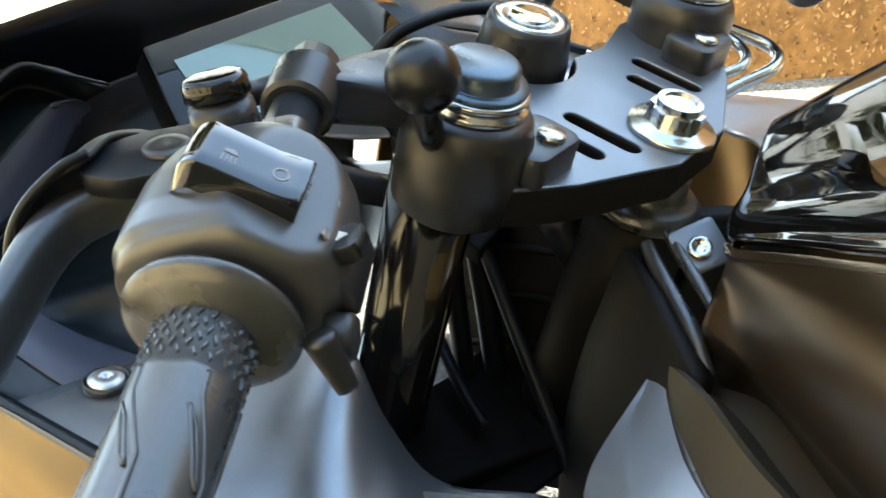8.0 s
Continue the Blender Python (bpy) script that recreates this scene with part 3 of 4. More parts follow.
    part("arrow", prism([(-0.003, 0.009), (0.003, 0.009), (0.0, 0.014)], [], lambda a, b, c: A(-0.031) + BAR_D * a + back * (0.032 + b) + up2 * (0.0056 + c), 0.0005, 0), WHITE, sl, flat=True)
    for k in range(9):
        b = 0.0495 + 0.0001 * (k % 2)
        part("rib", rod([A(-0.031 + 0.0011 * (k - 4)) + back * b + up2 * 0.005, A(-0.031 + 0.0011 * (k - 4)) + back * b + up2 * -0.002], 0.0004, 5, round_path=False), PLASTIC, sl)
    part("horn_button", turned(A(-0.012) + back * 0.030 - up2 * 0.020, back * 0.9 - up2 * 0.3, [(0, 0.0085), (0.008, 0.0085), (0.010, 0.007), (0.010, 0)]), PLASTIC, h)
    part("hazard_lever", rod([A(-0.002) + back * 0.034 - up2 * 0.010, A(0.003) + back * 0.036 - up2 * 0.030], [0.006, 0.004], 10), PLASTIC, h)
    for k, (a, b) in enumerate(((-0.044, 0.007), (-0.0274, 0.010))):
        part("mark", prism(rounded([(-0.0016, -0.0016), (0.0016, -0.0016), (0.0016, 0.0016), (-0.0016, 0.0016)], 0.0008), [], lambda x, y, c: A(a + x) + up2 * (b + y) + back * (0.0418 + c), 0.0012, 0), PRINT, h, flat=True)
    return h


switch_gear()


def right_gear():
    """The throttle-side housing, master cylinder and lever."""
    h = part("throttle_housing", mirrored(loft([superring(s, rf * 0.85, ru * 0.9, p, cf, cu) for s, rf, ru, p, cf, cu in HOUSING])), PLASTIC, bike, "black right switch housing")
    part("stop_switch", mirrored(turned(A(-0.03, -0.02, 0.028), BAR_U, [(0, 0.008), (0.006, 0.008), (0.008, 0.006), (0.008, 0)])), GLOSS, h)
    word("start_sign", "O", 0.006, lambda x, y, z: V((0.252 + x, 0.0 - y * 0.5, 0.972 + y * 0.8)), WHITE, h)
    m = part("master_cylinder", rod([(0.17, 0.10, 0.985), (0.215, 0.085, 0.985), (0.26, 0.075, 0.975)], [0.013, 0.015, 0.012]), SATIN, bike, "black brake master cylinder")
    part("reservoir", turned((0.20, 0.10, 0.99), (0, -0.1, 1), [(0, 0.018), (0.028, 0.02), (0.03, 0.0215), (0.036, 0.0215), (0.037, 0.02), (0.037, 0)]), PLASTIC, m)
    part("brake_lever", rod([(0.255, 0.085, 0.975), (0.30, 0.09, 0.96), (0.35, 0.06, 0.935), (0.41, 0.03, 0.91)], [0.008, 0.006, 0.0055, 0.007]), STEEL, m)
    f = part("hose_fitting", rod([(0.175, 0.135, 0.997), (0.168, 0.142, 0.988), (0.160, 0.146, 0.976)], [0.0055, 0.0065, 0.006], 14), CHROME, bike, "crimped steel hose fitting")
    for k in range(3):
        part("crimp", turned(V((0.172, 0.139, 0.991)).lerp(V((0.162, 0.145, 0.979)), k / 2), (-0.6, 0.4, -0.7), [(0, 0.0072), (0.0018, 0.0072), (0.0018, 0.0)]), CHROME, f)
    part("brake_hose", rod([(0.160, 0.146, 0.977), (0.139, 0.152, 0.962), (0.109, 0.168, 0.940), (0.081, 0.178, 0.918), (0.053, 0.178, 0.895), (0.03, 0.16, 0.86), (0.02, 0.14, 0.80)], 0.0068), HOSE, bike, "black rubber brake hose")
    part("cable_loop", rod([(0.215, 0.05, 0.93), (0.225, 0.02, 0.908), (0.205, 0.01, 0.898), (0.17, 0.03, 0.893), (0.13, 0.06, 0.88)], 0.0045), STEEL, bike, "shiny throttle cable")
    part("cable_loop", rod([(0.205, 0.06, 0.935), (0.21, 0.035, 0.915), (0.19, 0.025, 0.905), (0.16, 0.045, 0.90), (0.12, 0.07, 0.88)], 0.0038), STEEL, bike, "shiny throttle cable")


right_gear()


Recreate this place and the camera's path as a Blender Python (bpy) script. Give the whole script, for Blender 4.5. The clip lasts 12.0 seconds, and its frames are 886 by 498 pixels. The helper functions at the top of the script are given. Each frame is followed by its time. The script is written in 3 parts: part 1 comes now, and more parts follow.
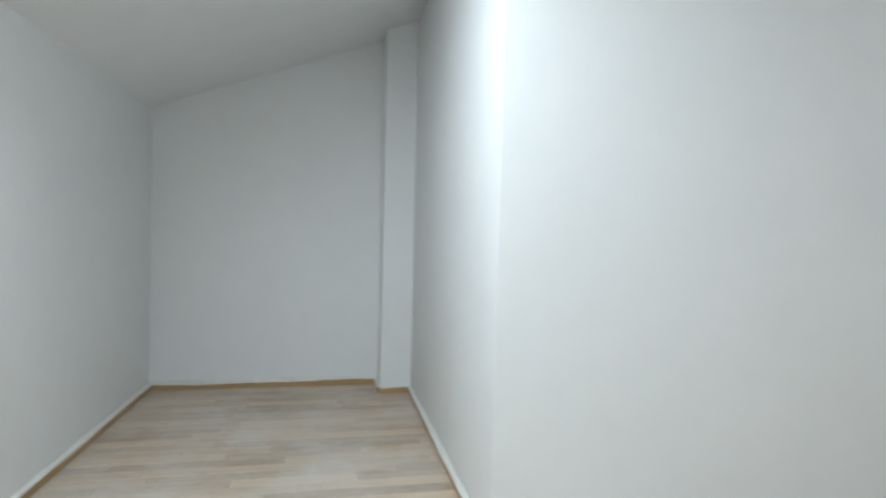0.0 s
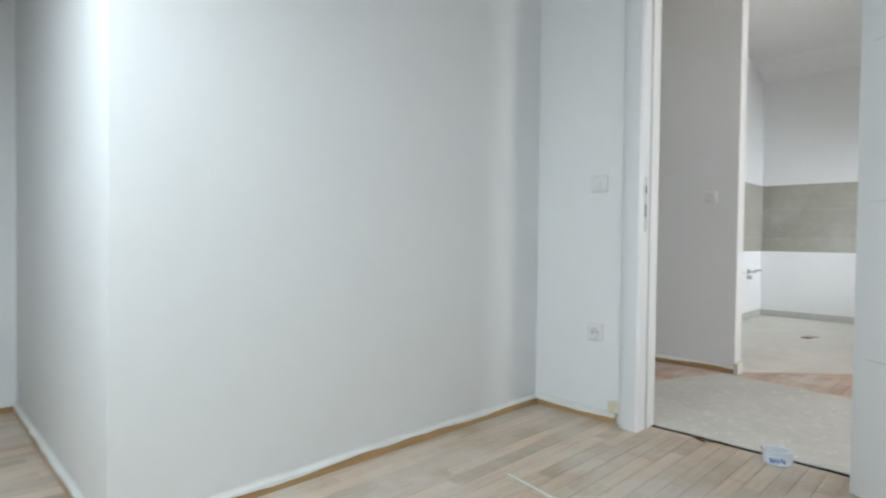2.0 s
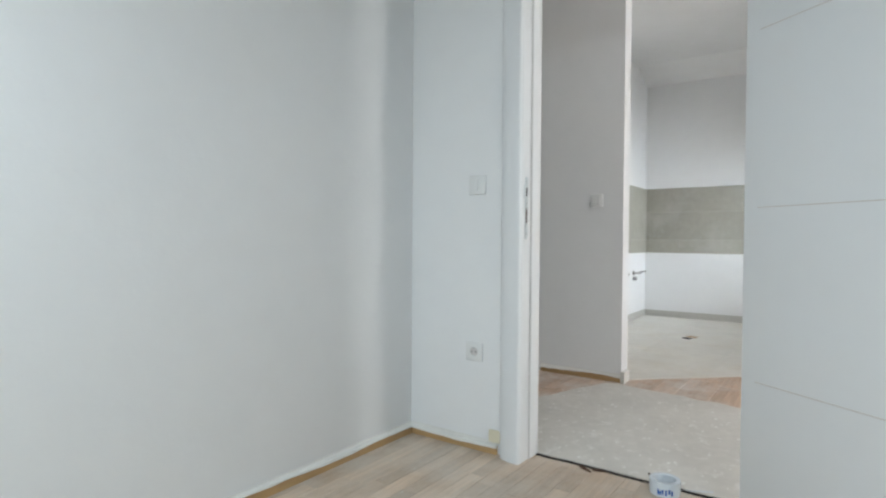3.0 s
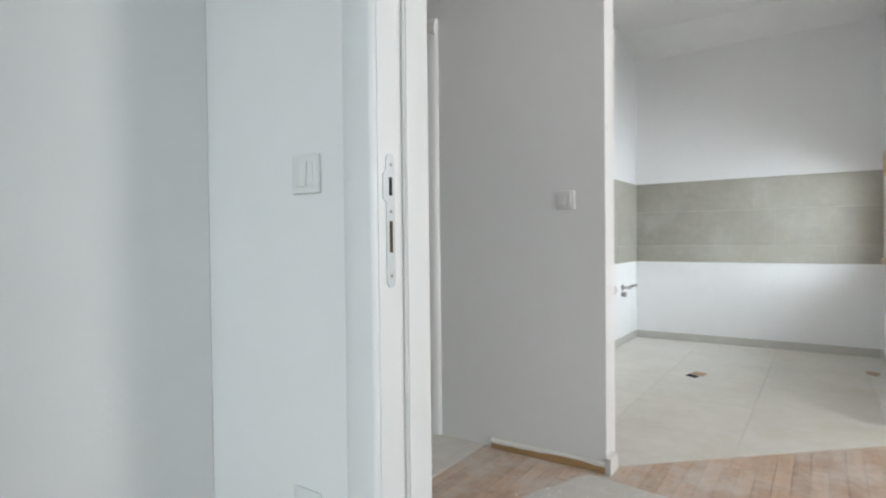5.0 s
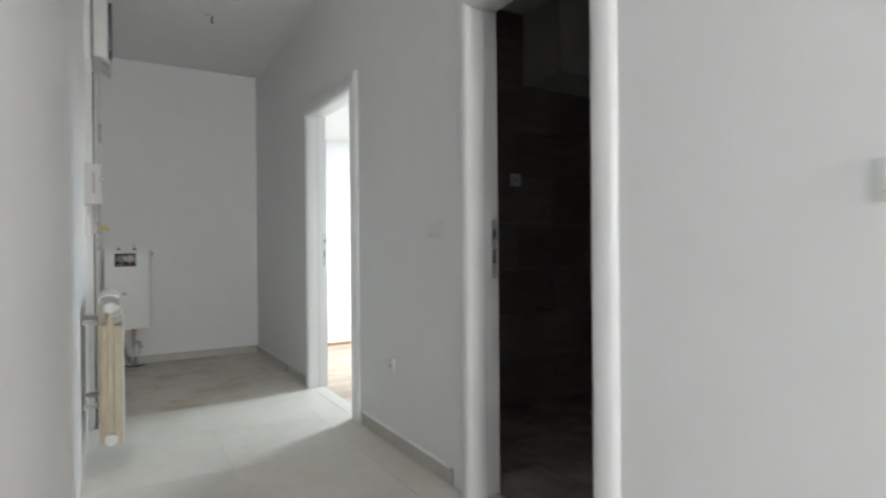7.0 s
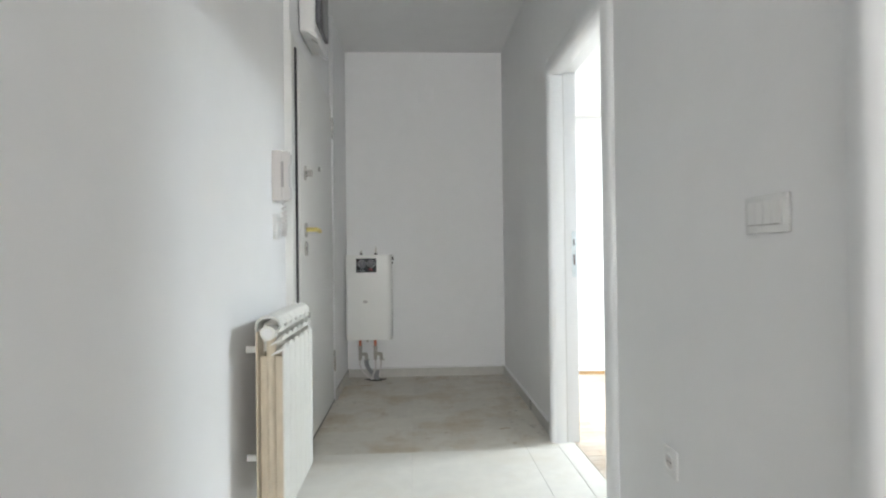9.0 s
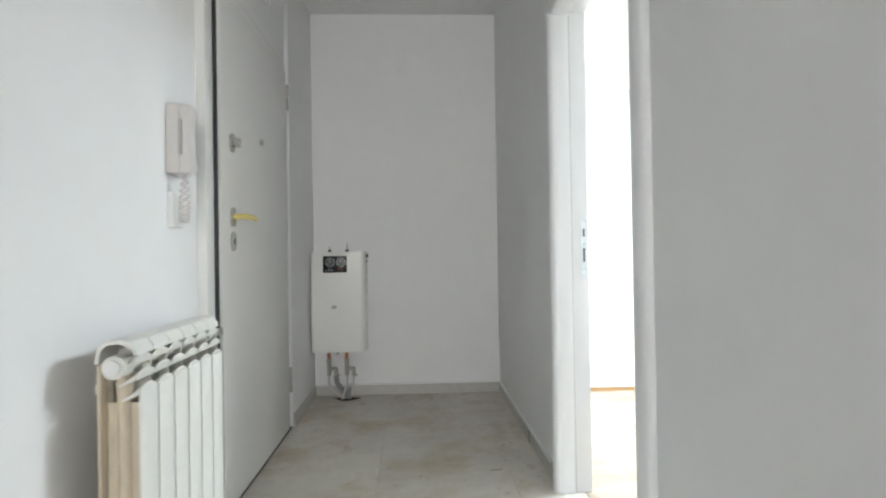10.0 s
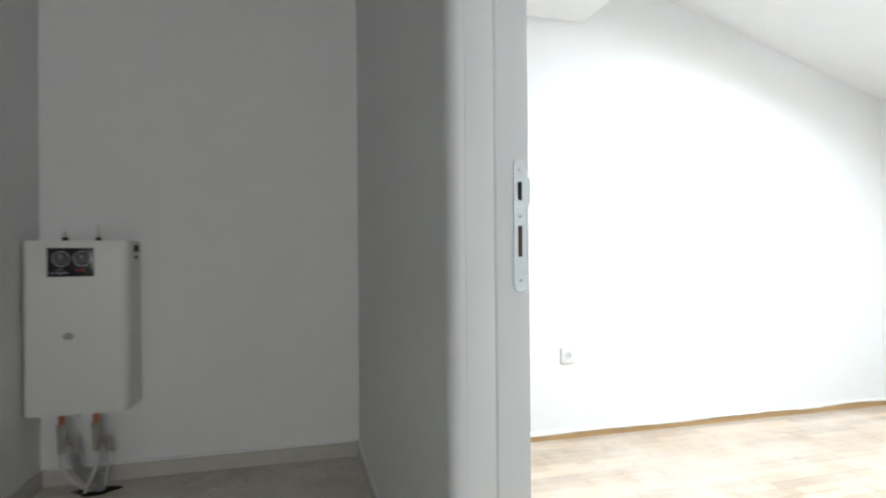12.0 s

• WHAT NEEDS TO BE DONE:
Find the word "parts" in the records and pull out each line that has it.

• EXERCISE ANSWER:
Continue the Blender Python (bpy) script that recreates this scene with part 3 of 4. More parts follow.
Recreate this place and the camera's path as a Blender Python (bpy) script. Give the whole script, for Blender 4.5. The clip lasts 12.0 seconds, and its frames are 886 by 498 pixels. The helper functions at the top of the script are given. Each frame is followed by its time. The script is written in 3 parts: part 1 comes now, and more parts follow.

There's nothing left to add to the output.